*Task input*:
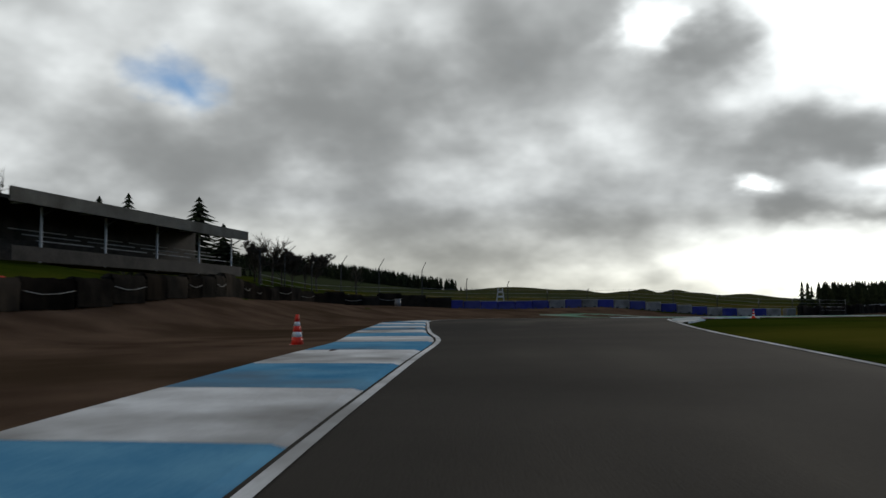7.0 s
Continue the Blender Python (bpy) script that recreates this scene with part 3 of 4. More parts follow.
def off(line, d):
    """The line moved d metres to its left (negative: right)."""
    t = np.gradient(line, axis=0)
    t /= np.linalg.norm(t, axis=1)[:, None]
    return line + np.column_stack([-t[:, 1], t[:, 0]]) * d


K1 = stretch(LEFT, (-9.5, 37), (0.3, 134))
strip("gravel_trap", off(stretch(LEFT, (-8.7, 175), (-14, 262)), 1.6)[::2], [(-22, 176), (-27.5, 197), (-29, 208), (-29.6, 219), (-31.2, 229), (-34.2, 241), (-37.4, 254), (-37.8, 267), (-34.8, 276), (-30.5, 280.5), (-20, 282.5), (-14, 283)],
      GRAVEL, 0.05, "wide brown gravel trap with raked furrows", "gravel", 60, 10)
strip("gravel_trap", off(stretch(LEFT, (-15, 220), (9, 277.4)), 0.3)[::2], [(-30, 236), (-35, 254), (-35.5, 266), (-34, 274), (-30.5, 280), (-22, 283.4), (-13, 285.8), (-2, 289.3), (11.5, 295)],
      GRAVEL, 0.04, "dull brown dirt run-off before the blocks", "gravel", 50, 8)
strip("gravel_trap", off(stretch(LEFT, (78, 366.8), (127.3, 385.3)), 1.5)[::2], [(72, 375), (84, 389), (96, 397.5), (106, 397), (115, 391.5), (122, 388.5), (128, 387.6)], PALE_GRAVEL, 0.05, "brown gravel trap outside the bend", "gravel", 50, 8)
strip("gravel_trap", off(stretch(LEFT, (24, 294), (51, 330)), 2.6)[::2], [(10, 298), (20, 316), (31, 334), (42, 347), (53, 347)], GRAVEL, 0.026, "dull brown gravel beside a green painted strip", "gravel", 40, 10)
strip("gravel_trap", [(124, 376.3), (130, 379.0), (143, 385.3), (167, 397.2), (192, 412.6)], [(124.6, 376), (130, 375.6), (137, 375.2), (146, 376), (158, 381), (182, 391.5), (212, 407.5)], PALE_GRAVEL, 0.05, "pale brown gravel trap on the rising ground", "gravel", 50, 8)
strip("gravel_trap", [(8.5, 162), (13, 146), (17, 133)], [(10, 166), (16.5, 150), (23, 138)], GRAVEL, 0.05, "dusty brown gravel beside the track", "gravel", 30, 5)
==
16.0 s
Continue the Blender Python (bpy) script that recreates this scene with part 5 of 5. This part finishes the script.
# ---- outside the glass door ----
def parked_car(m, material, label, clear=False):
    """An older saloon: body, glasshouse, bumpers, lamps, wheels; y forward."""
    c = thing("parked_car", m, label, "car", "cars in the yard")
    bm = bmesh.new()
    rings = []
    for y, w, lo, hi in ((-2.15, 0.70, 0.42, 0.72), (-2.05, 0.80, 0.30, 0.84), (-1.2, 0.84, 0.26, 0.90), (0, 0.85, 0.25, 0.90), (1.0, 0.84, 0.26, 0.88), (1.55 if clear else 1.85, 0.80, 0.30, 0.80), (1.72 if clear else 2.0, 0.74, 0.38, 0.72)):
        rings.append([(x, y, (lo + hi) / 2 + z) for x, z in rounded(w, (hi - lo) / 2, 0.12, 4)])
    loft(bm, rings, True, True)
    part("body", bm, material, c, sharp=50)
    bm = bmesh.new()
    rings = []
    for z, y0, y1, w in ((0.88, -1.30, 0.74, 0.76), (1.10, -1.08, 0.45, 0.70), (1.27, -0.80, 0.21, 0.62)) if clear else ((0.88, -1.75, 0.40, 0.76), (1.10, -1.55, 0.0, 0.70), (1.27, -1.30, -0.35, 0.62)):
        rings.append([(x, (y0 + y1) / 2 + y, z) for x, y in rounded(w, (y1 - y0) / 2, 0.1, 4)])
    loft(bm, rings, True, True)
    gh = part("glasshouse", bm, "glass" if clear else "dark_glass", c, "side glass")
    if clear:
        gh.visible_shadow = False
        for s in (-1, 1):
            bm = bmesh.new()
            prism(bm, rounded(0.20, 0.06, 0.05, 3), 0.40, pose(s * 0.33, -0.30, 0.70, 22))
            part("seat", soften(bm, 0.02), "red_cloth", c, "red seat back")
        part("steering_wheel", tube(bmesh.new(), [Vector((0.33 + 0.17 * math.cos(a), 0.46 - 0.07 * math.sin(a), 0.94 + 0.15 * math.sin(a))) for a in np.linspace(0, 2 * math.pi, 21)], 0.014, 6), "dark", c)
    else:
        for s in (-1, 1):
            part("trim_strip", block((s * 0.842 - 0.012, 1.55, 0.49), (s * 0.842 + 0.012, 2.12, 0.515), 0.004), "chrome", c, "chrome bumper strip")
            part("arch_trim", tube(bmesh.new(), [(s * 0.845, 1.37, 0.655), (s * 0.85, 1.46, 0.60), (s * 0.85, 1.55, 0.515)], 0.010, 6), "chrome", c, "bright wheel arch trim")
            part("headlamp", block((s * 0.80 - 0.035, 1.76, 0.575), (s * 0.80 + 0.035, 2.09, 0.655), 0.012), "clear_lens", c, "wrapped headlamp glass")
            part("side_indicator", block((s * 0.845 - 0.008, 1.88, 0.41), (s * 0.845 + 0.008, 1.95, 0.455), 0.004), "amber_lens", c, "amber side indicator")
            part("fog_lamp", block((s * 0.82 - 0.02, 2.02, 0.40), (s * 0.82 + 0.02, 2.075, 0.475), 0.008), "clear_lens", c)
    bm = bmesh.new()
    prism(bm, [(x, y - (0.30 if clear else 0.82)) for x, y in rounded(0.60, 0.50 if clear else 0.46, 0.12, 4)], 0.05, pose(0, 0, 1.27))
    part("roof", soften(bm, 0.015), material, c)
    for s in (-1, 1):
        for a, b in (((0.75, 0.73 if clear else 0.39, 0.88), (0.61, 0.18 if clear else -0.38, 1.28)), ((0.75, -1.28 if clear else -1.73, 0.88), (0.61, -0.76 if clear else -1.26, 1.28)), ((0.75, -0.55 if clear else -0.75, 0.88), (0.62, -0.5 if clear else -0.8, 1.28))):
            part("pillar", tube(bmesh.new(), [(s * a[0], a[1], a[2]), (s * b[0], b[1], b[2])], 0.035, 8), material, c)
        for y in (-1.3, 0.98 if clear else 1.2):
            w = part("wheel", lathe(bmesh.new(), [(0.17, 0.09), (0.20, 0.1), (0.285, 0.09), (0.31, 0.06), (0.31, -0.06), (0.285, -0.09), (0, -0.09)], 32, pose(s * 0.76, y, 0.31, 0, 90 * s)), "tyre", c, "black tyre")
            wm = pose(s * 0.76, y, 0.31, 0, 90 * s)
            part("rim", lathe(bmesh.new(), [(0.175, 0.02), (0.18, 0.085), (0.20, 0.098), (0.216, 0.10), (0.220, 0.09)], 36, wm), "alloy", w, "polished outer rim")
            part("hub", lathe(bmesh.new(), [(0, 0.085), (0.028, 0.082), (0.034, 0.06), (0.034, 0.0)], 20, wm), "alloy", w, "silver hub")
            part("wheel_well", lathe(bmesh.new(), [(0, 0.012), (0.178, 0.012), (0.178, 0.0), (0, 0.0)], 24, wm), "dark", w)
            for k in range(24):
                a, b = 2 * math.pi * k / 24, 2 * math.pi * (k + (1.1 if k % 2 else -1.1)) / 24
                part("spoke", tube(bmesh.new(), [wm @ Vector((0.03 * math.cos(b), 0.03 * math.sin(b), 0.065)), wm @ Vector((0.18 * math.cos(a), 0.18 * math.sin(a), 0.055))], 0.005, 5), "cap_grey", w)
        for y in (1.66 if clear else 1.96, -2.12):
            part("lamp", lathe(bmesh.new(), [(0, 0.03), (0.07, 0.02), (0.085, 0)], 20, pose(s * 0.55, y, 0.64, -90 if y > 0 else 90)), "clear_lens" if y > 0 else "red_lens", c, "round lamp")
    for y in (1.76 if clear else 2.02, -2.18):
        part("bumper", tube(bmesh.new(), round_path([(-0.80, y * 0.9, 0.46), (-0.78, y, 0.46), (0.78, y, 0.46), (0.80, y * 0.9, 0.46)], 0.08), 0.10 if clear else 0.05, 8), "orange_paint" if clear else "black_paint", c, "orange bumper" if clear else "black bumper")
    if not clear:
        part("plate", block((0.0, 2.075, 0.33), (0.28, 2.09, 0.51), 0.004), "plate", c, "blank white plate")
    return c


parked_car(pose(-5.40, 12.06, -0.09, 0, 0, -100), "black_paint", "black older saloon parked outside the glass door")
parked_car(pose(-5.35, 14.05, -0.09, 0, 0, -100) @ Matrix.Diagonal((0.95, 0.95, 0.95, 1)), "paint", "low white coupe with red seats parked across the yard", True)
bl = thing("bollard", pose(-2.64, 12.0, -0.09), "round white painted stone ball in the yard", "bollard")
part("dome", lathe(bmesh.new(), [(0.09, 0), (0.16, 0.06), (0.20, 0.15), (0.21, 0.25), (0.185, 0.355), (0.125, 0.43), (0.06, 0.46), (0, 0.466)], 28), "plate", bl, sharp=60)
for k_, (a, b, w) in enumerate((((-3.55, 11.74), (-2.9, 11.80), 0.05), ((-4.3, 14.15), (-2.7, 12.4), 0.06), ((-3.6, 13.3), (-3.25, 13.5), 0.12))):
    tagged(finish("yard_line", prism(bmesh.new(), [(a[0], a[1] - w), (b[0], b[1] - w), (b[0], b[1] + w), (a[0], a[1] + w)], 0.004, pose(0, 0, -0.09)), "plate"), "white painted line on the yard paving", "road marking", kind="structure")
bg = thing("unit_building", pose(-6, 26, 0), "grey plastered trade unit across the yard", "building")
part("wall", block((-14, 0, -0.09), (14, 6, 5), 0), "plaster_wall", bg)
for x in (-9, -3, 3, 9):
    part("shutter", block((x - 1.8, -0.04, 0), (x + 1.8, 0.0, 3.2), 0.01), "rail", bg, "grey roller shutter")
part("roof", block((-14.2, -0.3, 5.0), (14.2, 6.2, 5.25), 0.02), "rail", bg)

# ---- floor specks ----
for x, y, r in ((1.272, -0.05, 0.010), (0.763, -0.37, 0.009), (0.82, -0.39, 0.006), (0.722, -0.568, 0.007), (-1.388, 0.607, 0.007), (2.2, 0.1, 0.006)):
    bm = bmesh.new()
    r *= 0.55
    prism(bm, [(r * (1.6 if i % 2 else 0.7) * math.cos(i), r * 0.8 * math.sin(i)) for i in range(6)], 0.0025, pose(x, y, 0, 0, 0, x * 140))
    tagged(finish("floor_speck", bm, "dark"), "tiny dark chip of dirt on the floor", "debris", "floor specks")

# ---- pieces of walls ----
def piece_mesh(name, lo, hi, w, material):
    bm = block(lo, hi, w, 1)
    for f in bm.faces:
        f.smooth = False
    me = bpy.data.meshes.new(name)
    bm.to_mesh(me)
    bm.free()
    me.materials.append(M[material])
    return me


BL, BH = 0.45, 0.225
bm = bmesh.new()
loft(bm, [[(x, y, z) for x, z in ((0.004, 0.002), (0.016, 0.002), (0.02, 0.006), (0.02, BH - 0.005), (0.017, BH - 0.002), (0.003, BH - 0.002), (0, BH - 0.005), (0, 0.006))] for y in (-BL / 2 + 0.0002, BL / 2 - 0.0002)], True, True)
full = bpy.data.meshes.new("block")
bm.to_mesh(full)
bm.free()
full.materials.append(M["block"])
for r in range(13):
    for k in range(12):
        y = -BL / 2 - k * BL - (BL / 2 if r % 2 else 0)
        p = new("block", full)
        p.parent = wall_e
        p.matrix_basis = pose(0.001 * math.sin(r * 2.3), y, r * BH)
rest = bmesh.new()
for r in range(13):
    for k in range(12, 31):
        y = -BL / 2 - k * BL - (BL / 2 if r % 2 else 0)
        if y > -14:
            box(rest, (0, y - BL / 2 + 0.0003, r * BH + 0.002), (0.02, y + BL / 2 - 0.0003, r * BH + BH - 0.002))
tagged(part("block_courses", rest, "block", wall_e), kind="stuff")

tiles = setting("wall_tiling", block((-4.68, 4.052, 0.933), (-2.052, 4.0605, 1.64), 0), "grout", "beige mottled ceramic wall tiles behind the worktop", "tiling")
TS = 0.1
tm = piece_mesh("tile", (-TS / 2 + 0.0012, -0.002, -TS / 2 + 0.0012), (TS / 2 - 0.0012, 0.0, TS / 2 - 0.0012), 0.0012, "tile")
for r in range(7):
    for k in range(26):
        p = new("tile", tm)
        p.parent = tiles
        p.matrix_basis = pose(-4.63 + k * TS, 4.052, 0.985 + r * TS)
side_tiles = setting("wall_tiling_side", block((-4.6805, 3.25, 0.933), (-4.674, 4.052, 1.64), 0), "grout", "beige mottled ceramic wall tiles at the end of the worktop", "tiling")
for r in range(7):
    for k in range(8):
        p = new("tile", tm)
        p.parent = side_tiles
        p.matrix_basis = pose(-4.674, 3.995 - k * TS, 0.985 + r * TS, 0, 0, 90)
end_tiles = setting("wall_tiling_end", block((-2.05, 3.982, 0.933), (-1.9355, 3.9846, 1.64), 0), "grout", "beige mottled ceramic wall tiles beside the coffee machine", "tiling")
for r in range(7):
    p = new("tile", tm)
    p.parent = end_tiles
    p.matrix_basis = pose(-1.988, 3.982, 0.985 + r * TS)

*Exercise details*: Pick out and copy the lines of the material that include the word "Python".

*Solution*:
Continue the Blender Python (bpy) script that recreates this scene with part 3 of 4. More parts follow.
Continue the Blender Python (bpy) script that recreates this scene with part 5 of 5. This part finishes the script.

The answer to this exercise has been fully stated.